Chili sans-carne
On 6/3/2021 11:46 PM, dsi1 wrote:
> On Thursday, June 3, 2021 at 11:06:07 AM UTC-10, wrote:
>> On Thursday, June 3, 2021 at 8:31:49 AM UTC-4, Sheldon wrote:
>>> On Thu, 03 Jun 2021 01:03:27 -0400, Michael >
>>> wrote:
>>>> I made my typically chili con carne from my pre-war Better Homes/Gardens
>>>> cook book, but I decided to nix half of the cost of the dish and make it
>>>> without ground beef this time; vegetarian if you will. Substituted
>>>> butter/olive oil for the fat and started off frying garlic/onions, then
>>>> adding crushed tomatoes, green pepper and seasoning; finally lots of
>>>> kidney/pinto/black beans.
>>>>
>>>> Honestly, I didn't feel that it was missing much of anything without the
>>>> ground beef... it maybe halved the cost, which was a nice bonus.
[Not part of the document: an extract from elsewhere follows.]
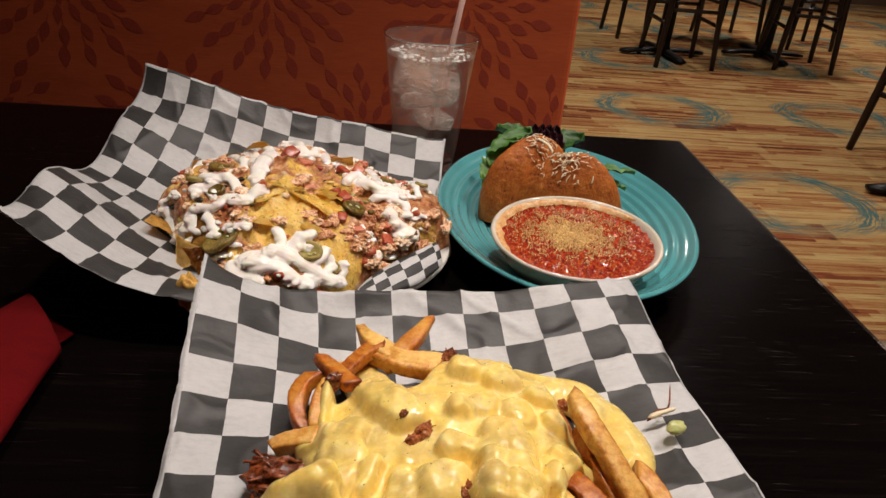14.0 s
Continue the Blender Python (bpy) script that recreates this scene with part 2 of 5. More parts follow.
def thin_glass(name, mist=0.11, tint=(0.97, 0.97, 0.965), gloss=0.05, ripple=0.0):
    """A thin clear wall: light passes straight, gloss grows towards the rim, a painted pale haze brightens it."""
    n = Nodes(name)
    through_it = n.add("BsdfTransparent", {0: (*tint, 1)})
    shine = n.add("BsdfGlossy", {0: (1, 1, 1, 1), 1: 0.03})
    haze = n.add("BsdfDiffuse", {0: (0.62, 0.50, 0.43, 1)})
    if ripple:
        relief = n.add("Bump", {"Height": n.noise(n.coords(), 190.0, 3, 0.6), "Strength": ripple, "Distance": 0.004})
        n.put(shine.inputs["Normal"], relief.outputs[0])
    cloud = n.ramp(n.noise(n.coords(scale=(1, 1, 2.2)), 45.0, 5, 0.65), [(0.38, (0, 0, 0)), (0.72, (1, 1, 1))])
    a = n.add("MixShader", {0: n.math("MULTIPLY_ADD", cloud, 1.4 * mist, 0.8 * mist), 1: through_it.outputs[0], 2: haze.outputs[0]})
    b = n.add("MixShader", {0: n.math("MULTIPLY_ADD", n.math("POWER", n.add("LayerWeight", {0: 0.5}).outputs["Facing"], 4.0), 0.75, gloss), 1: a.outputs[0], 2: shine.outputs[0]})
    n.tree.links.new(b.outputs[0], n.tree.nodes["Material Output"].inputs[0])
    return n.mat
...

Other
>>>> than adding a lot of beans, does anyone have useful tips on "vegetarian
>>>> chili"?
>>> You can cut down on the price of ground meat by grinding your own, and
>>> you'll know who's in it... pork costs less than beef so grind a pork
>>> shoulder. You can buy inexpensive beef roasts for grinding. I buy
>>> shoulder pork chops when on sale and filet out the meat to grind or to
>>> fry and braise the meaty bones in #10 cans of crushed tomatoes to make
>>> fantastic tomato sauce for pasta.
>> You don't need to grind meat for chili. I've cubed both pork shoulder and beef sirloin tip, or inside round or some such, and it turned out really good.
>
> Not using ground meat seems to be the way to make real chili to me. I make it with about half a cup of Korean chili pepper powder. It gets pretty intense in color and flavor.
What's the difference between regular chili powder and the Korean
variant? I can't say that I've ever heard of it.